"Most men lead lives of quiet desperation and go to the grave with the song still in them." - Henry David Thoreau

Sunday, July 18, 2010

...Cash Machine.

Well, NOW I've gone and done it. I am, once again, a bum. A tramp. A vagabond. A shiftless deadbeat layabout. The same as famous hobos throughout history like Mr. Wilson Fancypants, Balloonpopper Chillingsworth, Slow Motion Jones and, of course, Gary Busey.

You see, a little over a year ago, I was laid off from my job. Just another victim of the imploding economy. And, like the millions of others who suddenly found themselves without gainful employment, I took advantage of both state and federal unemployment insurance. This is an invaluable lifeline for those who need some kind of income during tough times.

Sure, it was only a fraction of what I was making while employed, but it certainly allowed us some room to spend on dinner and a movie once in a while, or the odd luxury now and again. We certainly were not in the same shape as a lot of Americans who really depend on that income for necessities like rent or utilities.

In my case, the benefit is more psychological than financial. When money is coming in on my account, even if it's a gov't check, I still feel like I am contributing to the household income. In the past year, I have looked around for jobs both full and part time. Not much out there and even less when it comes to anything remotely in my chosen field of Journalism. So, I've been sucking on Lady Liberty's teat all this time. It seems, though, that the milk has dried up.

I believe I have used up my benefits and am now among the many Americans who are S.O.L. My options are these: I can get a job selling used rubber bands to shut-ins or I can remain a jobless loser.

Now, over the past year, I have come to relish my role as a SAHD*. I love spending time with my daughter and I am grateful that I can share so many special moments with her. She's at a wonderful age now. Before you know it, she'll be a moody teen with a Dad who intentionally embarrasses her in front of her friends at the Mall.

To be honest, I kinda want to continue playing this part in her life. So, I am torn. Do I settle for a job that will probably make me miserable just to make a few bucks, or do I stay with my child and feel guilty that I am not contributing more to the household income? Is this how women who choose to stay at home feel? I mean, it's true that all I do is eat Bon-Bons and watch my Soaps all day, but dammit, I throw some pancakes at my kid once in a while too!

No matter what happens, though, I am still very fortunate. My wife has a good job and even without the extra income, we will be just fine. Others, however, aren't so lucky. Hopefully Congress will get off their collective asses and help those who really need the extra benefits just to keep their heads above water. Something needs to happen before more and more Americans are left without any means of support.

In the meantime, I'll be getting my stick and bundle ready and I am giving myself a new 'hobo name.' I'm thinking maybe Grizzly Adama or Sans-A-Belt Sal. Any other ideas?

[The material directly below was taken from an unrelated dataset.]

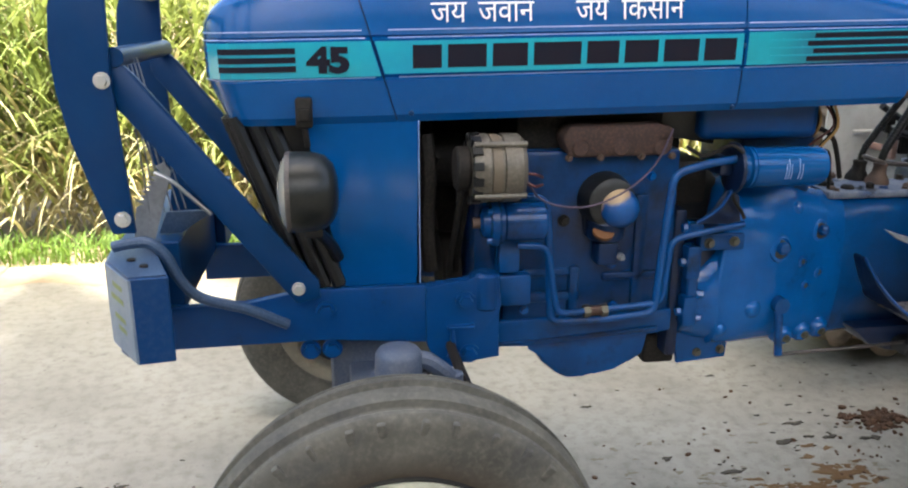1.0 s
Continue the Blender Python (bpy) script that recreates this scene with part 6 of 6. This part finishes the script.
def clump(x, y, h, leaves):
    h *= 0.955 + 0.10 * math.sin(1.9 * x + 1.0) + 0.07 * math.sin(4.7 * x + 0.5 * y)
    lean = Vector((rng.gauss(0, 0.10), rng.gauss(0, 0.10), 1))
    for i in range(leaves):
        a = rng.uniform(0, 2 * math.pi)
        out = Vector((math.cos(a), math.sin(a), 0))
        z0 = h * (rng.uniform(0.12, 0.80) if i % 5 else rng.uniform(0.0, 0.3))
        L = rng.uniform(0.45, 0.95) * (h / 1.8)
        up = rng.uniform(0.9, 2.5)
        bend = rng.uniform(0.25, 1.1)
        base = Vector((x, y, 0)) + lean * z0 + Vector((rng.gauss(0, 0.04), rng.gauss(0, 0.04), 0))
        dr = (out + Vector((0, 0, up))).normalized()
        pts = []
        for t in (0, 0.22, 0.45, 0.68, 0.86, 1.0):
            pts.append(base + dr * L * t + (out * 0.35 - Vector((0, 0, 0.75))) * L * bend * t * t * t * 0.8 + Vector((0, 0, -bend * L * 0.12 * t * t)))
        side = out.cross(Vector((0, 0, 1))).normalized()
        w = rng.uniform(0.011, 0.024)
        (straw if (z0 / h < rng.uniform(0.06, 0.34) or rng.random() < 0.16) else green).append((pts, w, side))


for i in range(760):
    clump(rng.uniform(-4.6, 1.2), 2.72 + abs(rng.gauss(0, 0.55)), rng.uniform(1.58, 2.14), 17)
for i in range(1050):
    clump(rng.uniform(0.8, 9.5), 2.78 + abs(rng.gauss(0, 0.6)), rng.uniform(1.65, 2.2), 15)
for i in range(520):
    clump(rng.uniform(7.0, 34.0), 2.9 + abs(rng.gauss(0, 1.2)), rng.uniform(1.7, 2.15), 10)
stuff("sugarcane", green, M_CANE, "tall green sugarcane leaves at the road's edge", "sugarcane")
stuff("dry_cane_leaves", straw, M_STRAW, "dry straw-coloured sugarcane leaves hanging low", "sugarcane")
verge = []
for i in range(7600):
    x = rng.uniform(-5.0, 1.5) if i % 3 else rng.uniform(1.5, 12)
    y = 2.36 + abs(rng.gauss(0, 0.19))
    h = rng.uniform(0.05, 0.20)
    a = rng.uniform(0, 2 * math.pi)
    o = Vector((math.cos(a), math.sin(a), 0))
    p = Vector((x, y, -0.03))
    verge.append(([p, p + Vector((0, 0, h * 0.7)) + o * h * 0.15, p + Vector((0, 0, h)) + o * h * 0.6], rng.uniform(0.006, 0.012), o.cross(Vector((0, 0, 1)))))
stuff("verge_grass", verge, M_GRASS, "low green grass along the road's edge", "grass")

# crumbling brown soil along the road's edge
bm = B()
near_, far_ = [], []
for i in range(261):
    x = -6.0 + 0.1 * i
    w_ = 0.10 * math.sin(1.7 * x) + 0.06 * math.sin(4.3 * x + 1) + 0.04 * math.sin(11 * x)
    near_.append(bm.verts.new((x, 2.10 + w_, 0.003)))
    far_.append(bm.verts.new((x, 2.62, 0.03)))
for i in range(260):
    bm.faces.new((near_[i], near_[i + 1], far_[i + 1], far_[i]))
tagged(part("soil_edge", bm, M_SOIL), "crumbling brown soil along the road's edge", "soil", kind="structure")

# ---- marks on the road ----
rng = random.Random(21)


def blot(bm_, x, y, r, h, n=14, rough=0.35):
    """A flat irregular patch lying on the road."""
    ph = [rng.uniform(0, 6.28) for _ in range(4)]
    ring_ = []
    for i in range(n):
        a = 2 * math.pi * i / n
        k = 1 + rough * (math.sin(2 * a + ph[0]) * 0.5 + math.sin(3 * a + ph[1]) * 0.4 + math.sin(5 * a + ph[2]) * 0.3 + math.sin(7 * a + ph[3]) * 0.2)
        ring_.append(bm_.verts.new((x + r * 1.5 * k * math.cos(a), y + r * 0.75 * k * math.sin(a), 0.001)))
    inner = [bm_.verts.new((x + (v.co.x - x) * 0.8, y + (v.co.y - y) * 0.8, h)) for v in ring_]
    for i in range(n):
        j = (i + 1) % n
        bm_.faces.new((ring_[i], ring_[j], inner[j], inner[i]))
    bm_.faces.new(inner)


bm = B()
for i in range(190):
    a, r = rng.uniform(0, 6.28), abs(rng.gauss(0, 0.5))
    x, y = 1.65 + 0.13 * r * math.cos(a), 0.26 + 0.085 * r * math.sin(a)
    s = rng.uniform(0.004, 0.013)
    bmesh.ops.create_icosphere(bm, subdivisions=1, radius=s, matrix=Matrix.Translation((x, y, s * 0.4 + 0.02 * max(0, 0.6 - r))) @ Matrix.Diagonal((1.3, 1, 0.7, 1)))
for v in bm.verts:
    v.co += Vector((rng.gauss(0, 0.002), rng.gauss(0, 0.002), rng.gauss(0, 0.002)))
tagged(part("dung_pile", bm, M_DUNG), "small crumbled pile of brown dung on the concrete", "dung", kind="stuff")
bm = B()
for x, y, r in ((1.10, -0.10, 0.055), (1.03, -0.085, 0.03), (1.32, -0.01, 0.055), (1.40, 0.0, 0.035), (1.20, -0.06, 0.03), (0.477, -0.392, 0.03), (0.462, -0.477, 0.02)):
    blot(bm, x, y, r * 0.6, 0.003, 22, 0.8)
    for k in range(16):
        blot(bm, x + rng.gauss(0, r * 1.0), y + rng.gauss(0, r * 0.95), r * rng.uniform(0.12, 0.38), 0.0028 - 0.00004 * k, 9, 0.8)
tagged(part("mud_stain", bm, M_MUD, smooth=False), "flat ochre mud stains dried on the concrete", "stain", kind="stuff")
bm = B()
for x, y, r in ((1.361, 0.285, 0.018), (1.271, 0.182, 0.022), (1.021, 0.046, 0.018), (0.862, 0.141, 0.012), (1.43, 0.19, 0.016), (1.36, 0.20, 0.01), (1.556, 0.165, 0.02), (0.891, -0.604, 0.014), (-0.655, 0.121, 0.022), (-0.60, 0.045, 0.018), (-0.72, 0.22, 0.012), (-0.56, 0.13, 0.014), (-0.70, 0.02, 0.012)):
    blot(bm, x, y, r, 0.004, 10, 0.7)
for i in range(26):
    cx_, cy_ = (rng.uniform(0.4, 2.0), rng.uniform(-1.0, 0.35)) if i % 4 else (rng.uniform(-0.9, -0.45), rng.uniform(-0.5, 0.3))
    for k in range(rng.randint(3, 9)):
        blot(bm, cx_ + rng.gauss(0, 0.06), cy_ + rng.gauss(0, 0.05), rng.choice((0.003, 0.003, 0.004, 0.005, 0.008)), 0.003, 7, 0.8)
for i in range(120):
    x, y = rng.uniform(-1.0, 3.6), rng.uniform(-1.2, 0.75)
    if x < 0.3 and rng.random() < 0.5:
        continue
    blot(bm, x, y, rng.choice((0.003, 0.003, 0.004, 0.005, 0.006, 0.010)) * rng.uniform(0.7, 1.3), 0.0025, 8, 0.7)
faint = B()
for i in range(300):
    x, y = rng.uniform(0.35, 2.6), rng.uniform(-1.25, 0.3)
    if rng.random() < 0.15:
        x, y = rng.uniform(-1.0, -0.4), rng.uniform(-0.7, 0.2)
    for k in range(rng.randint(1, 3)):
        blot(faint, x + rng.gauss(0, 0.015), y + rng.gauss(0, 0.012), rng.choice((0.004, 0.005, 0.007, 0.010)), 0.0016, 9, 0.9)
for i in range(46):
    x, y = rng.uniform(0.42, 1.6), rng.uniform(-0.85, -0.22)
    for k in range(rng.randint(1, 4)):
        blot(faint, x + rng.gauss(0, 0.022), y + rng.gauss(0, 0.014), rng.choice((0.008, 0.010, 0.013, 0.017)), 0.0020 + 0.0001 * k, 12, 0.9)
tagged(part("faint_stains", faint, M_FAINT, smooth=False), "faint brown dirt stains on the concrete", "stain", kind="stuff")
clods = B()
for i in range(170):
    x, y = rng.uniform(0.3, 2.6), rng.uniform(-1.1, 0.6)
    if rng.random() < 0.3:
        x, y = 1.55 + rng.gauss(0, 0.28), 0.12 + rng.gauss(0, 0.16)
    if rng.random() < 0.12:
        x, y = rng.uniform(-0.9, -0.4), rng.uniform(-0.6, 0.3)
    s_ = rng.choice((0.003, 0.004, 0.004, 0.005, 0.007))
    bmesh.ops.create_icosphere(clods, subdivisions=1, radius=s_, matrix=Matrix.Translation((x, y, s_ * 0.5)) @ Matrix.Rotation(rng.uniform(0, 3), 4, "Z") @ Matrix.Diagonal((rng.uniform(0.9, 1.8), 1, 0.8, 1)))
tagged(part("dirt_clods", clods, M_DUNG), "small brown clods of dirt scattered on the concrete", "dirt", kind="stuff")
tagged(part("road_specks", bm, M_SPOT, smooth=False), "scattered dark clods and specks on the concrete", "dirt", kind="stuff")

# ---- the shade tree on the near side of the road ----
rng = random.Random(4)


def shade_tree(x, y, lab):
    t = thing("shade_tree", (x, y, 0), lab, "tree", "trees behind the road")
    bm_ = B()
    tube(bm_, [(x, y, -0.1), (x + 0.1, y + 0.05, 3.0), (x - 0.05, y + 0.1, 6.4), (x + 0.1, y + 0.2, 9.8)], lambda s: 0.36 - 0.18 * s, 14)
    part("trunk", bm_, M_BARK, t)
    for i in range(8):
        a = 2 * math.pi * i / 8 + rng.uniform(-0.3, 0.3)
        bm_ = B()
        e = Vector((math.cos(a), math.sin(a), 0))
        b0 = Vector((x, y + 0.1, rng.uniform(7.6, 9.2)))
        tube(bm_, [b0, b0 + e * 0.9 + Vector((0, 0, 0.5)), b0 + e * 2.1 + Vector((0, 0, 0.9)), b0 + e * 3.1 + Vector((0, 0, 1.5))], lambda s: 0.11 - 0.085 * s, 8)
        part("limb", bm_, M_BARK, t)
    V, F = [], []
    for i in range(9000):
        while True:
            p = Vector((rng.uniform(-1, 1), rng.uniform(-1, 1), rng.uniform(-1, 1)))
            if 0.25 < p.length < 1:
                break
        k = 1 + 0.12 * math.sin(5 * p.x + 3 * p.y) + 0.1 * math.sin(7 * p.z)
        c_ = Vector((x + p.x * 3.6 * k, y + p.y * 3.3 * k, 11.0 + p.z * 1.7 * k))
        n_ = Vector((rng.gauss(0, 1), rng.gauss(0, 1), rng.gauss(0.6, 1))).normalized()
        _, u1, w1 = frame_of(n_)
        l_, b_ = rng.uniform(0.16, 0.28), rng.uniform(0.09, 0.15)
        s0 = len(V)
        V += [c_ - u1 * l_, c_ + w1 * b_, c_ + u1 * l_, c_ - w1 * b_]
        F.append((s0, s0 + 1, s0 + 2, s0 + 3))
    me = bpy.data.meshes.new("crown")
    me.from_pydata([tuple(v) for v in V], [], F)
    me.materials.append(M_LEAF)
    o = new("crown", me)
    o.parent = t
    o.matrix_parent_inverse = Matrix.Translation(t.location).inverted()


for tx, ty in ((-5.7, -6.35), (-2.7, -6.3), (0.3, -6.15), (3.3, -5.9), (6.4, -5.6), (9.5, -5.4)):
    shade_tree(tx, ty, "broad leafy tree shading the road")

# unseen dense hedge added on the near side to hold back low sky light
rng = random.Random(9)
V, F = [], []
for i in range(19000):
    c_ = Vector((rng.uniform(-22, 30), -11.5 + rng.gauss(0, 0.8), 0.1 + 4.6 * rng.random() ** 0.9 + 0.4 * math.sin(i)))
    n_ = Vector((rng.gauss(0, 1), rng.gauss(0.5, 1), rng.gauss(0.4, 1))).normalized()
    _, u1, w1 = frame_of(n_)
    l_, b_ = rng.uniform(0.22, 0.42), rng.uniform(0.12, 0.22)
    s0 = len(V)
    V += [c_ - u1 * l_, c_ + w1 * b_, c_ + u1 * l_, c_ - w1 * b_]
    F.append((s0, s0 + 1, s0 + 2, s0 + 3))
me = bpy.data.meshes.new("hedge")
me.from_pydata([tuple(v) for v in V], [], F)
me.materials.append(M_LEAF)
tagged(new("hedge", me), "unseen dark green hedge added to block low sky light", "hedge", kind="stuff")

What you NEED to know about Congressional Dithering On Benefits (Huffington Post)



  1. I go with "Squeegee McFunnyboy"

  2. Well I would take the opportunity to educate yourslf while at home, and get ready for soemthing actually worthwhile down the line. I know you're already a smart guy, but nothing makes you feel more worthless when looking through a jobs site and seeing one listing after another containing nothing but qualifications that THAT YOU DON'T HAVE! Before getting my job, I was so down about what I was lacking that I was severely depressed. Even though I'm a Photoshop/Illustrator/Painter/Skethup master, I still feel woefully lacking in other programs that I could use.

    You could easily learn Flash, Dreamweaver, etc., and get yourself into the website building field, or maybe even graphics (You don't need to draw to know graphics,) or anything that's a "program" oriented job, or video-editing softewares for your prefered field of journalism.

  3. I've actually done most of those things, even taking a VERY expensive class at AVID in video editing. But, with no recent experience or portfolio to show, it's damn near impossible to get in the door these days with this economy. I'm looking into freelance writing work, but no one seems to want anyone in my age group. It's pretty frustrating.

  4. Here's my two-cents as a SAHM: yes, it is a serious struggle to decide between contributing financially to the household and being a full-time care provider to your child. My feelings are first, I am contributing to the household, just not to directly adding to our bank account. By being home taking care of the kids and other family business, I am saving us money in other ways, however. More importantly, I have the rest of my life to work but only a few years to have a significant impact on my children's lives. Your daughter will be going to school full-time before you know it and you'll have a lot more time for "work."

    Have you looked at volunteering with nonprofits who might need someone with good writing and editing skills? I've also seen some info about sites for off-site employment -- writing and editing that you can do from everywhere. It might not bring in what you used to make but it may allow you to work AND take care of your daughter, thus saving the expense of daycare.

    Good luck with this. Shoot me an email (or FB mail) if you are interested in talking more about life as a stay at home parent. I've been doing it for about 5 1/2 years now and have put a lot of thought into it over those years! Best, Charlene

  5. just reading your blog for the first time and this is really funny. i loved the part about the bon bons and soaps and throwing your kid a pancake once and a while. laughed out loud.